* begin Data supplied *

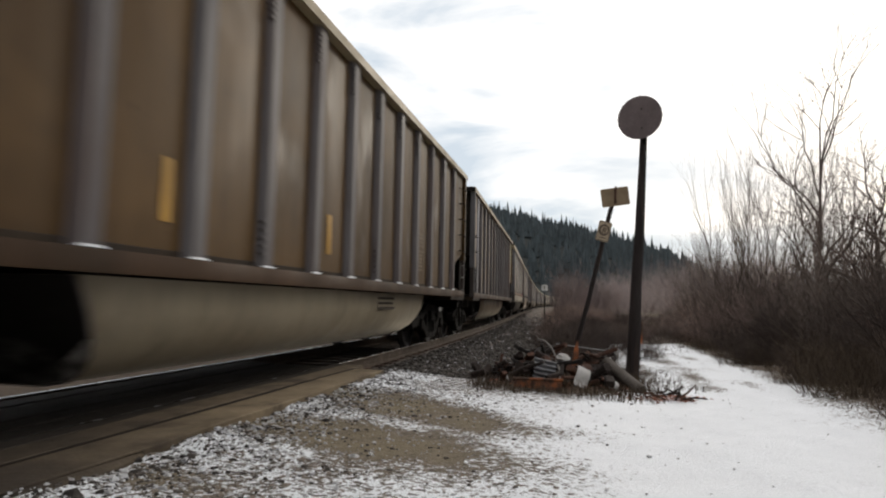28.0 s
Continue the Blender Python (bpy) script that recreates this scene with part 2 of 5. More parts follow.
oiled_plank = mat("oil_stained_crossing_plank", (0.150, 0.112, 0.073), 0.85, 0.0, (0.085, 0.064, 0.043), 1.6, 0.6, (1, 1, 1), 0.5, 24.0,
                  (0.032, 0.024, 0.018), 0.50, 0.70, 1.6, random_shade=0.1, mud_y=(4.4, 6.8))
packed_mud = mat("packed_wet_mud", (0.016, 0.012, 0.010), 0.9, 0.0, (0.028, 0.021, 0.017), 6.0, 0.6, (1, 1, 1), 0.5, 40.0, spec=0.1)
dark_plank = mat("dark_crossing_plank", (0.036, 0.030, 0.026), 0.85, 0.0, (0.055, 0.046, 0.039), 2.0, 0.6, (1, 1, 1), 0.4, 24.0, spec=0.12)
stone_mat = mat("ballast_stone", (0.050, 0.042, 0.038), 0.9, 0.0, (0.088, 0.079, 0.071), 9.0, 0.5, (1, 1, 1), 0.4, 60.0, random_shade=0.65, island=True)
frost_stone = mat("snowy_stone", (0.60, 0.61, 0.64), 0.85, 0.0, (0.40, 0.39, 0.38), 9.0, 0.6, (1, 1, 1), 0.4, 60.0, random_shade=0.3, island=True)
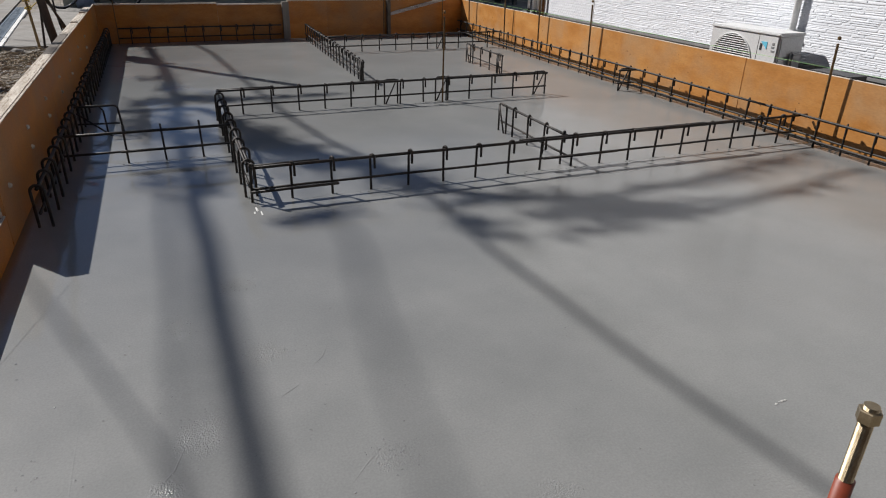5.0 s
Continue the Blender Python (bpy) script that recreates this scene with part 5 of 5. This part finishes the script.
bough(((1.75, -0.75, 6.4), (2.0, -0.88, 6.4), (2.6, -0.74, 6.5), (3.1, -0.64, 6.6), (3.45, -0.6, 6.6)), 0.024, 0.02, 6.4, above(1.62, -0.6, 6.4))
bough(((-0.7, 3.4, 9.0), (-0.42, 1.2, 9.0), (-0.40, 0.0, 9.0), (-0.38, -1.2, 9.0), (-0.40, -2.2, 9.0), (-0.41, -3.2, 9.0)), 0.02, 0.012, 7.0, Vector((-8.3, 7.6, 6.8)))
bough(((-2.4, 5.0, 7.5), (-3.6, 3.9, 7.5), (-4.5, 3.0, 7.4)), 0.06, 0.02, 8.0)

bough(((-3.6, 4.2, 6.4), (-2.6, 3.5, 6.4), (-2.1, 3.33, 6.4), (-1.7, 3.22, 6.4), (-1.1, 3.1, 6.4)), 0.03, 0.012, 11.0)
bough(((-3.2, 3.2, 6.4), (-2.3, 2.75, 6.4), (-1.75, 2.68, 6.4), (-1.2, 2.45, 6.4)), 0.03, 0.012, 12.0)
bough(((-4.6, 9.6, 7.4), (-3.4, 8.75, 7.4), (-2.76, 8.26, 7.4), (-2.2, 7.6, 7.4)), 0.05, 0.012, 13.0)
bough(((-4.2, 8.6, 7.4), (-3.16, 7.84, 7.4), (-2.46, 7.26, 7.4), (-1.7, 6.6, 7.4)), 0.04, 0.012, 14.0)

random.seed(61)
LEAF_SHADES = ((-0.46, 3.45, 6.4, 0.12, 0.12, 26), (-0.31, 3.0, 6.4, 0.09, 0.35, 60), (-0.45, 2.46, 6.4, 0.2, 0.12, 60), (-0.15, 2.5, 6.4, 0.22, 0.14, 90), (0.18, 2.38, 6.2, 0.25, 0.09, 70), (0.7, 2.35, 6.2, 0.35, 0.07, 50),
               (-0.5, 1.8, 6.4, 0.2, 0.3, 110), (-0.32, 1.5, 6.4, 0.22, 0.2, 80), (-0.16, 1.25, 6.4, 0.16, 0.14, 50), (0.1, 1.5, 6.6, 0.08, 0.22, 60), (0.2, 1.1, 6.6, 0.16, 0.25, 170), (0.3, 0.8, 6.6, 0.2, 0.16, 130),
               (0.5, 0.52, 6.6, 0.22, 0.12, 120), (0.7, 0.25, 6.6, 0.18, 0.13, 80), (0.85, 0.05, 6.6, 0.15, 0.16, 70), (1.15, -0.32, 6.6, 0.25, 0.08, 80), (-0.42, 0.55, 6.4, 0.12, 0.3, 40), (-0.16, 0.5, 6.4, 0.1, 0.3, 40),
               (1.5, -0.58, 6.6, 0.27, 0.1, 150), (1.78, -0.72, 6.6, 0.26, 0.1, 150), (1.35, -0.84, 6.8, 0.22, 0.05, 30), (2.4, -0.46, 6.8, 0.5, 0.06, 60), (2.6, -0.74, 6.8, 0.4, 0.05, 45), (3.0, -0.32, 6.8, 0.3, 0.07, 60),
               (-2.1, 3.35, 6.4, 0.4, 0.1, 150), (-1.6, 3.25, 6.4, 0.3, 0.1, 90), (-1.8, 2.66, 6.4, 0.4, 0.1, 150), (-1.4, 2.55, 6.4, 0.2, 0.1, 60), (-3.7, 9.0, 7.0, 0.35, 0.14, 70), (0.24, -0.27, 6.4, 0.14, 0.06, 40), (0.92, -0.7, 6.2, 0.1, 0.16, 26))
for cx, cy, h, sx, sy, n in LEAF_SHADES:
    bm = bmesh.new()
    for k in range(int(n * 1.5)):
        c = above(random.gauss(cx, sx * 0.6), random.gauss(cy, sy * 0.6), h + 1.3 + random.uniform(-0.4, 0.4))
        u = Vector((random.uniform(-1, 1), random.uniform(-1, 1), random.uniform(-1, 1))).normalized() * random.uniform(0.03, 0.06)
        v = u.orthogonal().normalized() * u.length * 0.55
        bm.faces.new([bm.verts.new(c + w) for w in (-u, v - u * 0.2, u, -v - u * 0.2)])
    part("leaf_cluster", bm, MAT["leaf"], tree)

* end Data supplied *

What needs to be done → Leave out the pictures and restate everything else word for word.

The result →
28.0 s
Continue the Blender Python (bpy) script that recreates this scene with part 2 of 5. More parts follow.
oiled_plank = mat("oil_stained_crossing_plank", (0.150, 0.112, 0.073), 0.85, 0.0, (0.085, 0.064, 0.043), 1.6, 0.6, (1, 1, 1), 0.5, 24.0,
                  (0.032, 0.024, 0.018), 0.50, 0.70, 1.6, random_shade=0.1, mud_y=(4.4, 6.8))
packed_mud = mat("packed_wet_mud", (0.016, 0.012, 0.010), 0.9, 0.0, (0.028, 0.021, 0.017), 6.0, 0.6, (1, 1, 1), 0.5, 40.0, spec=0.1)
dark_plank = mat("dark_crossing_plank", (0.036, 0.030, 0.026), 0.85, 0.0, (0.055, 0.046, 0.039), 2.0, 0.6, (1, 1, 1), 0.4, 24.0, spec=0.12)
stone_mat = mat("ballast_stone", (0.050, 0.042, 0.038), 0.9, 0.0, (0.088, 0.079, 0.071), 9.0, 0.5, (1, 1, 1), 0.4, 60.0, random_shade=0.65, island=True)
frost_stone = mat("snowy_stone", (0.60, 0.61, 0.64), 0.85, 0.0, (0.40, 0.39, 0.38), 9.0, 0.6, (1, 1, 1), 0.4, 60.0, random_shade=0.3, island=True)
5.0 s
Continue the Blender Python (bpy) script that recreates this scene with part 5 of 5. This part finishes the script.
bough(((1.75, -0.75, 6.4), (2.0, -0.88, 6.4), (2.6, -0.74, 6.5), (3.1, -0.64, 6.6), (3.45, -0.6, 6.6)), 0.024, 0.02, 6.4, above(1.62, -0.6, 6.4))
bough(((-0.7, 3.4, 9.0), (-0.42, 1.2, 9.0), (-0.40, 0.0, 9.0), (-0.38, -1.2, 9.0), (-0.40, -2.2, 9.0), (-0.41, -3.2, 9.0)), 0.02, 0.012, 7.0, Vector((-8.3, 7.6, 6.8)))
bough(((-2.4, 5.0, 7.5), (-3.6, 3.9, 7.5), (-4.5, 3.0, 7.4)), 0.06, 0.02, 8.0)

bough(((-3.6, 4.2, 6.4), (-2.6, 3.5, 6.4), (-2.1, 3.33, 6.4), (-1.7, 3.22, 6.4), (-1.1, 3.1, 6.4)), 0.03, 0.012, 11.0)
bough(((-3.2, 3.2, 6.4), (-2.3, 2.75, 6.4), (-1.75, 2.68, 6.4), (-1.2, 2.45, 6.4)), 0.03, 0.012, 12.0)
bough(((-4.6, 9.6, 7.4), (-3.4, 8.75, 7.4), (-2.76, 8.26, 7.4), (-2.2, 7.6, 7.4)), 0.05, 0.012, 13.0)
bough(((-4.2, 8.6, 7.4), (-3.16, 7.84, 7.4), (-2.46, 7.26, 7.4), (-1.7, 6.6, 7.4)), 0.04, 0.012, 14.0)

random.seed(61)
LEAF_SHADES = ((-0.46, 3.45, 6.4, 0.12, 0.12, 26), (-0.31, 3.0, 6.4, 0.09, 0.35, 60), (-0.45, 2.46, 6.4, 0.2, 0.12, 60), (-0.15, 2.5, 6.4, 0.22, 0.14, 90), (0.18, 2.38, 6.2, 0.25, 0.09, 70), (0.7, 2.35, 6.2, 0.35, 0.07, 50),
               (-0.5, 1.8, 6.4, 0.2, 0.3, 110), (-0.32, 1.5, 6.4, 0.22, 0.2, 80), (-0.16, 1.25, 6.4, 0.16, 0.14, 50), (0.1, 1.5, 6.6, 0.08, 0.22, 60), (0.2, 1.1, 6.6, 0.16, 0.25, 170), (0.3, 0.8, 6.6, 0.2, 0.16, 130),
               (0.5, 0.52, 6.6, 0.22, 0.12, 120), (0.7, 0.25, 6.6, 0.18, 0.13, 80), (0.85, 0.05, 6.6, 0.15, 0.16, 70), (1.15, -0.32, 6.6, 0.25, 0.08, 80), (-0.42, 0.55, 6.4, 0.12, 0.3, 40), (-0.16, 0.5, 6.4, 0.1, 0.3, 40),
               (1.5, -0.58, 6.6, 0.27, 0.1, 150), (1.78, -0.72, 6.6, 0.26, 0.1, 150), (1.35, -0.84, 6.8, 0.22, 0.05, 30), (2.4, -0.46, 6.8, 0.5, 0.06, 60), (2.6, -0.74, 6.8, 0.4, 0.05, 45), (3.0, -0.32, 6.8, 0.3, 0.07, 60),
               (-2.1, 3.35, 6.4, 0.4, 0.1, 150), (-1.6, 3.25, 6.4, 0.3, 0.1, 90), (-1.8, 2.66, 6.4, 0.4, 0.1, 150), (-1.4, 2.55, 6.4, 0.2, 0.1, 60), (-3.7, 9.0, 7.0, 0.35, 0.14, 70), (0.24, -0.27, 6.4, 0.14, 0.06, 40), (0.92, -0.7, 6.2, 0.1, 0.16, 26))
for cx, cy, h, sx, sy, n in LEAF_SHADES:
    bm = bmesh.new()
    for k in range(int(n * 1.5)):
        c = above(random.gauss(cx, sx * 0.6), random.gauss(cy, sy * 0.6), h + 1.3 + random.uniform(-0.4, 0.4))
        u = Vector((random.uniform(-1, 1), random.uniform(-1, 1), random.uniform(-1, 1))).normalized() * random.uniform(0.03, 0.06)
        v = u.orthogonal().normalized() * u.length * 0.55
        bm.faces.new([bm.verts.new(c + w) for w in (-u, v - u * 0.2, u, -v - u * 0.2)])
    part("leaf_cluster", bm, MAT["leaf"], tree)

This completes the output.